> Input data:
══════════
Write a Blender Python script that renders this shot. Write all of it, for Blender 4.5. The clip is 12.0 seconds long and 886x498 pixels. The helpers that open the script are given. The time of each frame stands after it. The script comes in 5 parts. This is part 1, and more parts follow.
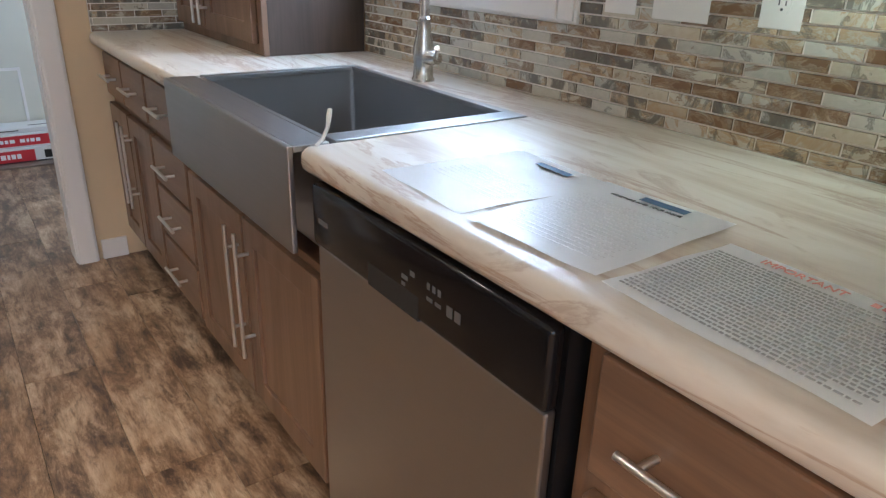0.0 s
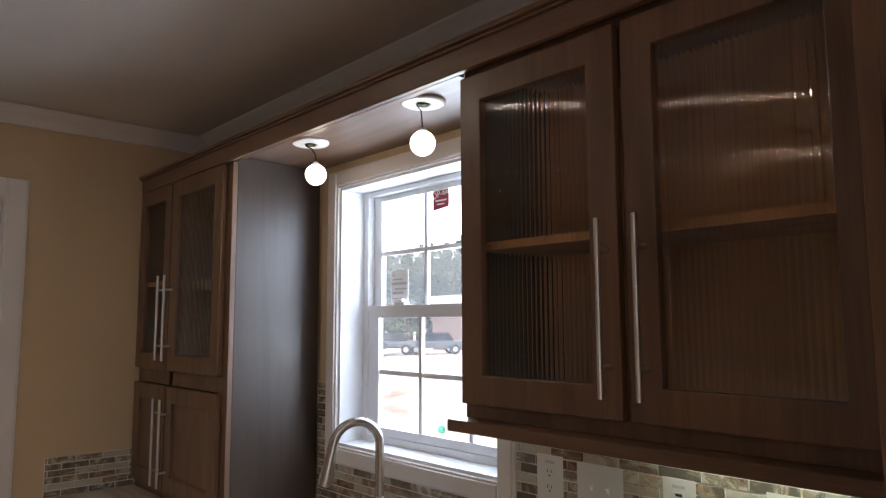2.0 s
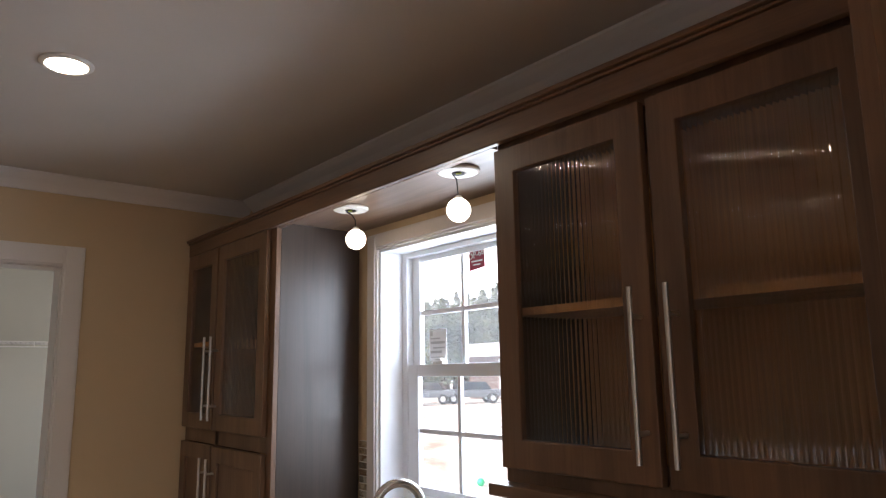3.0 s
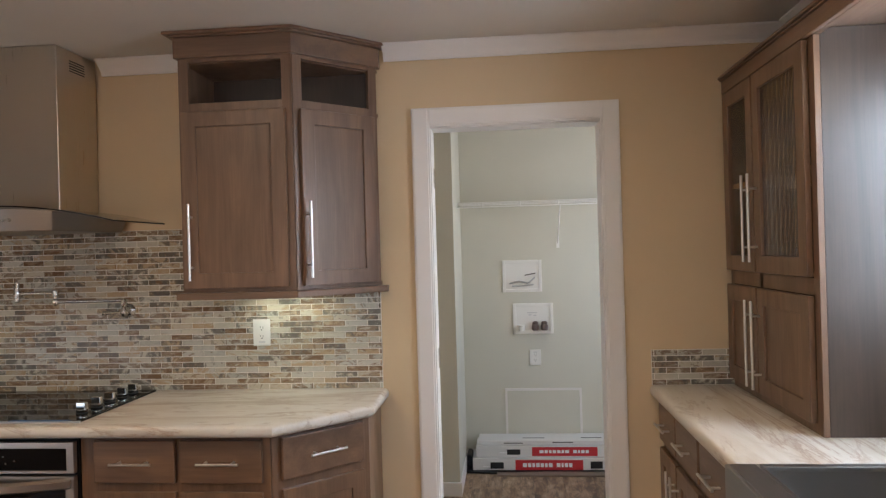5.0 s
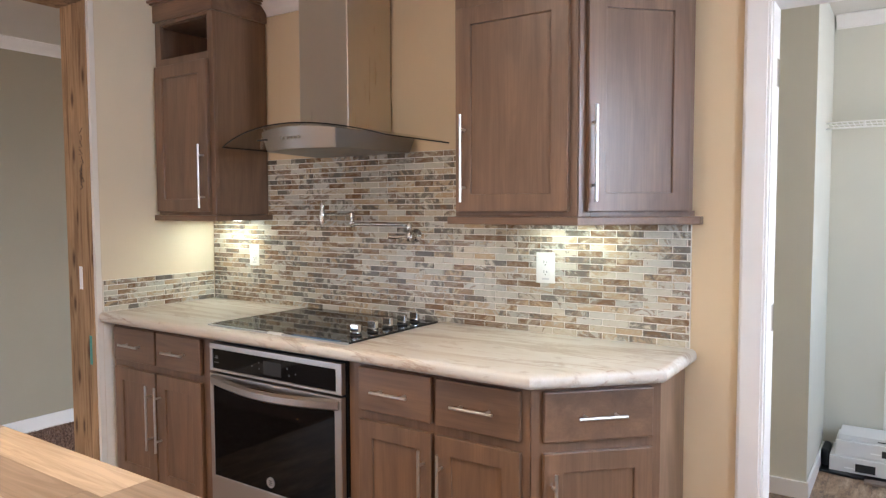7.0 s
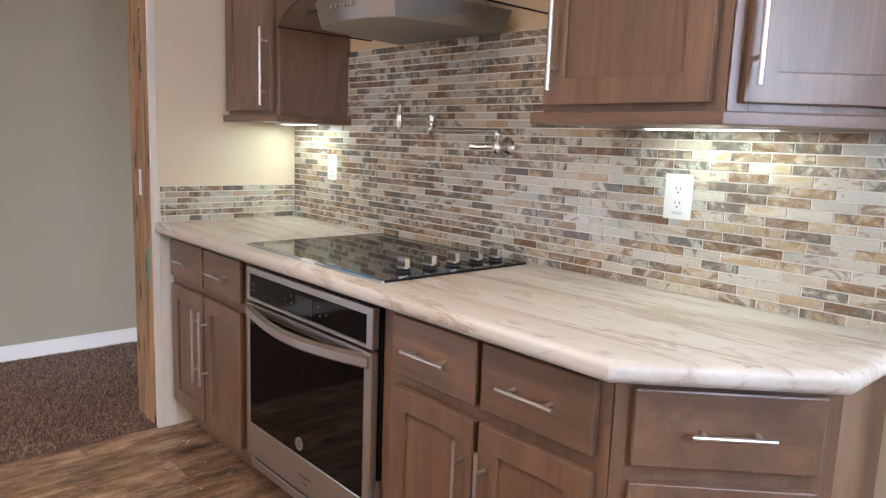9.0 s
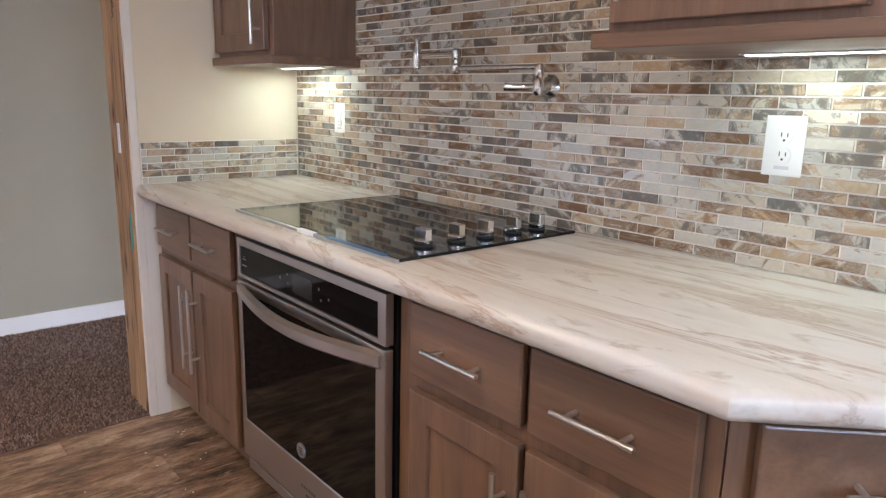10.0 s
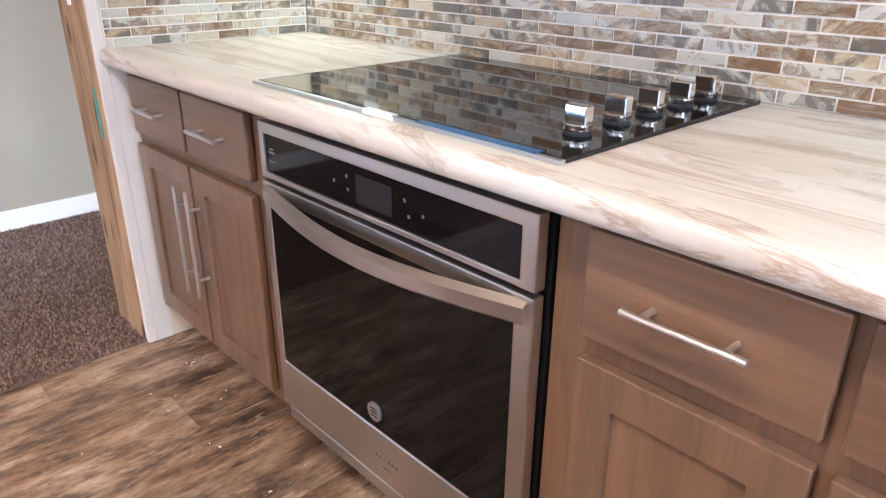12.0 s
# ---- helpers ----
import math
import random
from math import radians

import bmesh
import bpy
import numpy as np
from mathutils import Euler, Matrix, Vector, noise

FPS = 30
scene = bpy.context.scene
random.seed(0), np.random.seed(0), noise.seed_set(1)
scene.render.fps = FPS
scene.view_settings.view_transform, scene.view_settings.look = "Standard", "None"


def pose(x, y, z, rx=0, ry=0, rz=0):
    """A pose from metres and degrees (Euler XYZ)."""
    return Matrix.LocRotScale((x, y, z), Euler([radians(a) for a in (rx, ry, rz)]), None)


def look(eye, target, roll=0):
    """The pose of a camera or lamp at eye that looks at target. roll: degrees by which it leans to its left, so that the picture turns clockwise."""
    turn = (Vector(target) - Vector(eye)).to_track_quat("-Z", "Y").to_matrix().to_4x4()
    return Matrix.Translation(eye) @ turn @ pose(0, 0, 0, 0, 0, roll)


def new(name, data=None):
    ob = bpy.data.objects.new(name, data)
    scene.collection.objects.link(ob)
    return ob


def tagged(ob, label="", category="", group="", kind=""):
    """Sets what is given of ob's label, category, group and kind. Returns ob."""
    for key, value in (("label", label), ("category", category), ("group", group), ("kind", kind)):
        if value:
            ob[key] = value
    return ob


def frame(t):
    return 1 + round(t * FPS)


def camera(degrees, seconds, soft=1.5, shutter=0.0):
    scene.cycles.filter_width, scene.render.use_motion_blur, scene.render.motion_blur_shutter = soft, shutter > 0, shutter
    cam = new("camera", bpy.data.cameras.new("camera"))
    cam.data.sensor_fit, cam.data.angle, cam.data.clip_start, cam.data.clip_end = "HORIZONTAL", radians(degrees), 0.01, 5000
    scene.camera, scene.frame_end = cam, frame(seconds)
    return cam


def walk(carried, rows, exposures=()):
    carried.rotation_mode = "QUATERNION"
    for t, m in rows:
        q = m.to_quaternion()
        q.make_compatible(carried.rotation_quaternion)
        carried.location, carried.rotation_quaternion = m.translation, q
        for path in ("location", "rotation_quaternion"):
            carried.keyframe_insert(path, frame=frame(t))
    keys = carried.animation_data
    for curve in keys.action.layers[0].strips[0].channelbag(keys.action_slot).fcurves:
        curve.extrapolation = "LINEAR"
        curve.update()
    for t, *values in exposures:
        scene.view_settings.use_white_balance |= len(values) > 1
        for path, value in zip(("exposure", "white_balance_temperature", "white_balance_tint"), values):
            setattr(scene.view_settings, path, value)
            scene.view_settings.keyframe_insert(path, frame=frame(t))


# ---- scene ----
══════════
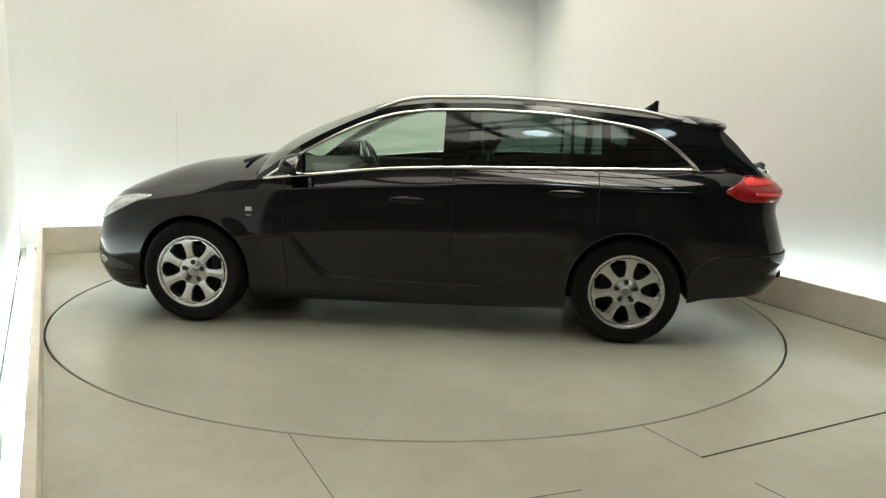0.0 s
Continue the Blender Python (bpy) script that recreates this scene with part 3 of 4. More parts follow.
══════════
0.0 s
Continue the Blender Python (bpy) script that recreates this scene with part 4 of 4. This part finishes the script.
══════════
> Task requirements: Print only the run of lines that begins with the line containing "# ---- helpers" and ends with the line containing "pose from metres", both included, exactly as they read.

> Task output:
# ---- helpers ----
import math
import random
from math import radians

import bmesh
import bpy
import numpy as np
from mathutils import Euler, Matrix, Vector, noise

FPS = 30
scene = bpy.context.scene
random.seed(0), np.random.seed(0), noise.seed_set(1)
scene.render.fps = FPS
scene.view_settings.view_transform, scene.view_settings.look = "Standard", "None"


def pose(x, y, z, rx=0, ry=0, rz=0):
    """A pose from metres and degrees (Euler XYZ)."""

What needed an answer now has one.